======== Data segment ========
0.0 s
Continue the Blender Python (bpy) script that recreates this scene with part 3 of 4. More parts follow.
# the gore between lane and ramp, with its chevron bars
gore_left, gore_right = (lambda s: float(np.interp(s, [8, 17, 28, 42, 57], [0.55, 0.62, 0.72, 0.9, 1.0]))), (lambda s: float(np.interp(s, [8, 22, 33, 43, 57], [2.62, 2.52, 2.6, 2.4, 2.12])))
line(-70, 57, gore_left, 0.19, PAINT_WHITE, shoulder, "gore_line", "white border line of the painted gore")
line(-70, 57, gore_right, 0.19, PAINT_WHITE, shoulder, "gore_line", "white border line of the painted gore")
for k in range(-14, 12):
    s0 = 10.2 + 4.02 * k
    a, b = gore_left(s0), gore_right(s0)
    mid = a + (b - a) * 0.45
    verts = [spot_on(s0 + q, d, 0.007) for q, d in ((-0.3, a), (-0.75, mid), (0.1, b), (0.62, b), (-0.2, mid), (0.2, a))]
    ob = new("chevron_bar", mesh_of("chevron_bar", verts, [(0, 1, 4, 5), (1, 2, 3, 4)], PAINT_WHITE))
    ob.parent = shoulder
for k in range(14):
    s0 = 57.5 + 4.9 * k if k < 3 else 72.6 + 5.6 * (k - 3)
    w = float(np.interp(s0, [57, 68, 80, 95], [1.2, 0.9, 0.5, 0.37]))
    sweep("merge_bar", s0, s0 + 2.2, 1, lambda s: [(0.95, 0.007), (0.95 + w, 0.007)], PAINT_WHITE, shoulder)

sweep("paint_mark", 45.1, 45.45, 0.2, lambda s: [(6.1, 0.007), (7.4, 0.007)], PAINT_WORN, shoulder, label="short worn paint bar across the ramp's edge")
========
• What you need to do
Search the preceding listing for the word "with" and pull out every line that holds it.

• Task result
Continue the Blender Python (bpy) script that recreates this scene with part 3 of 4. More parts follow.
# the gore between lane and ramp, with its chevron bars